SHANGLA: The workers who returned home from Gulf countries before and during the Covid-19 pandemic are finding it hard to earn a living for their families as their visas and work permits have expired.
Saleemur Rehman of Punyal area of Shangla worked in a company in Bahrain for 15 years before returning home in January 2020 for a well-deserved break of seven months.
Within a few months of his return to Pakistan, he got a call from the company’s management, telling him that his visa had expired and he could no more be accommodated in the firm.
Mr Rehman said the management told him that the company had run into deficit due to the pandemic, and thus was unable to renew his visa and buy ticket for him to keep his position as a storekeeper.
Noorul Bashar of Guli Butt area, and Mohammad Jehan of Bankad are of Kohistan also lost their jobs with the same company.

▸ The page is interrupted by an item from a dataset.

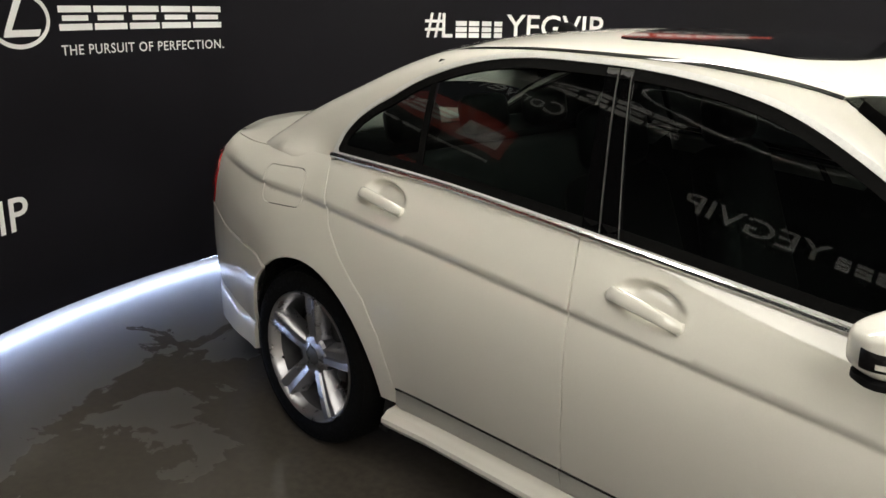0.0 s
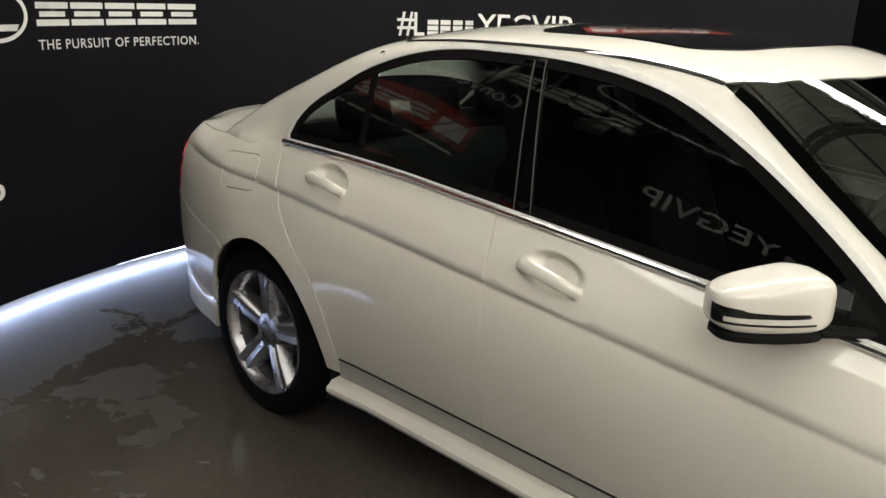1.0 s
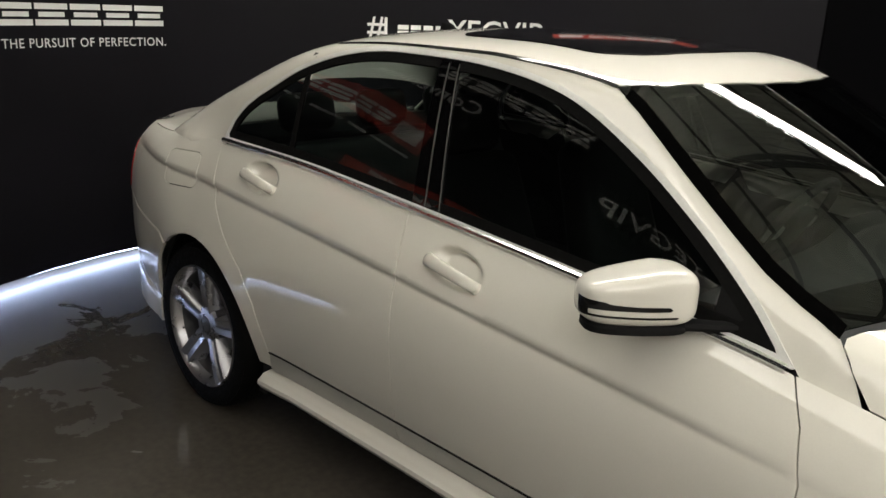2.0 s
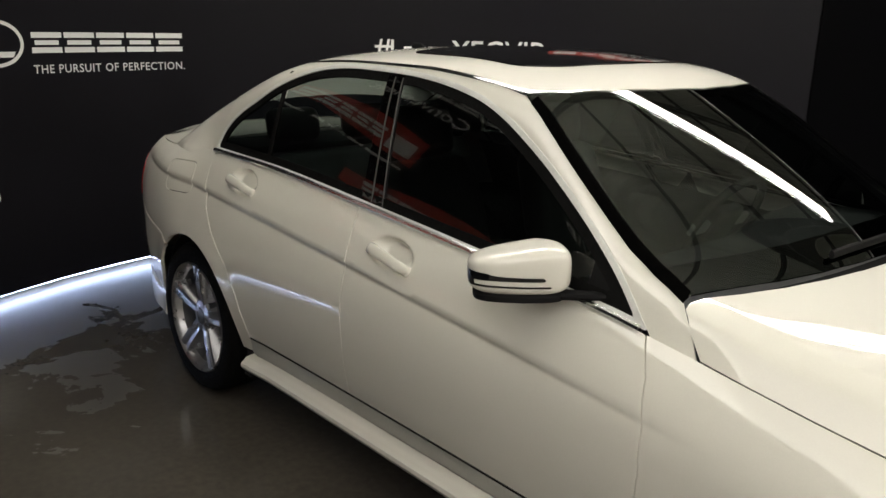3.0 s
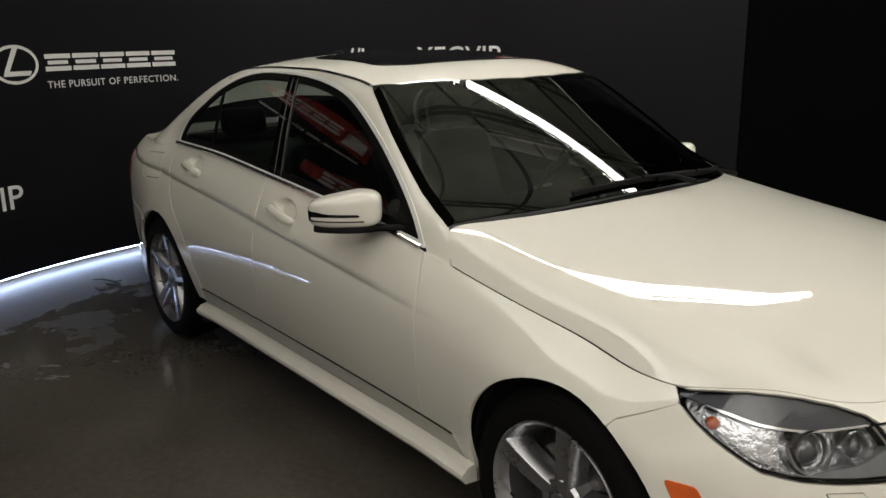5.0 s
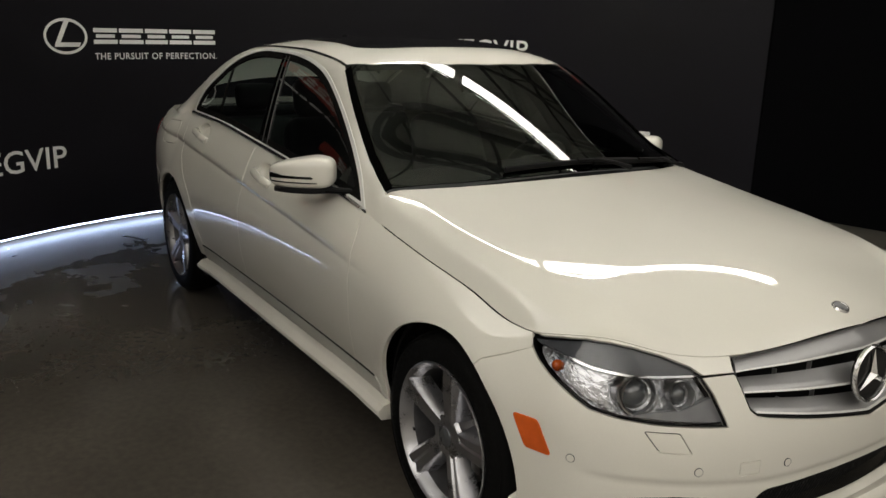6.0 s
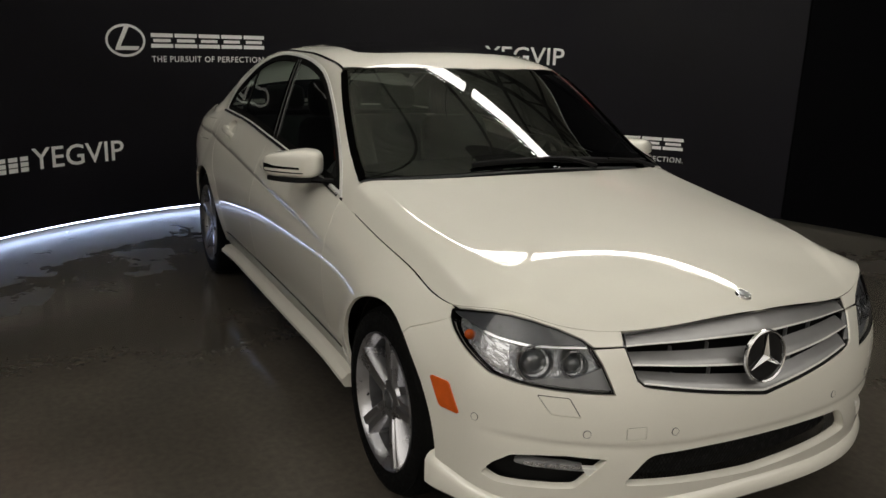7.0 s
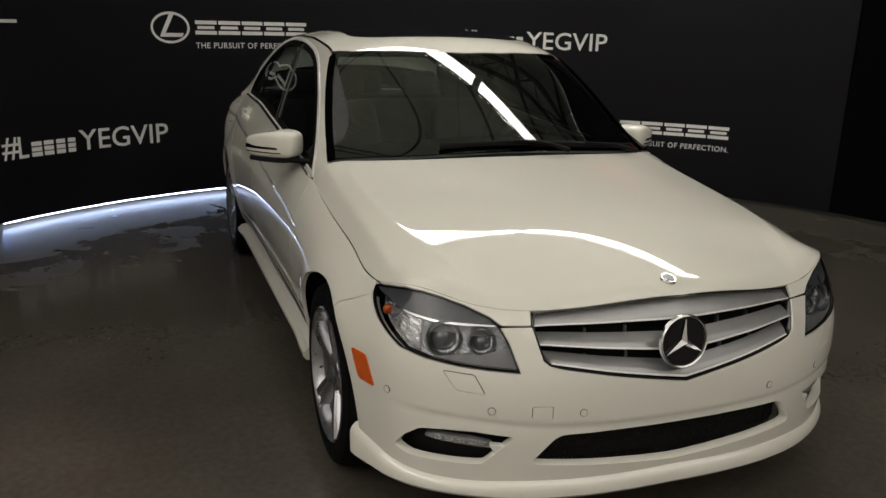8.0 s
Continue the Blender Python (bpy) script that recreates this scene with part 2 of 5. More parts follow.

The construction company in Bahrain had once 3,000 men from Pakistan, India, Bangladesh, but fired all of them after they had travelled home, and later sent them their outstanding dues.
The case of Tauseef Ahmed from Shangla is not different either. He came home on Nov 15, 2019 for a long vacation but then the governments suspended flights between Pakistan and Saudi Arabia after cases of Covid-19 peaked in May-June 2020. He got stuck which caused expiration of his visa.
“After resumption of flights in August 2020, I regularly contacted my kafeel who had promised renewal of my visa, but instead cancelled it on August 18,” he said.
Mohammad Yousaf of Battagram district, who also lost job in the Kingdom, said he came home on a seven-month vacation, but due to suspension of flights his visa got expired. “Now my kafeel is asking for 16,000 Saudi Riyals to buy a new visa, ticket and renewal of Iqama.
Usman, who came home nine months ago, said the company he worked with in Dubai frequently called him to reach the workplace, but he could not travel due to his ‘red travel status’ imposed by the UAE’s Federal Authority for Identity and Citizenship (FAIC).
“My company manager regularly calls me to visit the agency and check the status. I have also sent my Covid-19 test report to the company which it has submitted to the FAIC. I am still visiting the agency to check my travel status to see when it will turn green,” Usman said.
Fayaz Khan, a travel agency owner in Shangla, said he had around 30 pending cases of his UAE-bound consumers whose status was still red at the FAIC website.
“Since the Covid-19 pandemic and start of flight operations in Pakistan, the status of only four of my customers has turned green, who have travelled back to UAE,” he pointed out.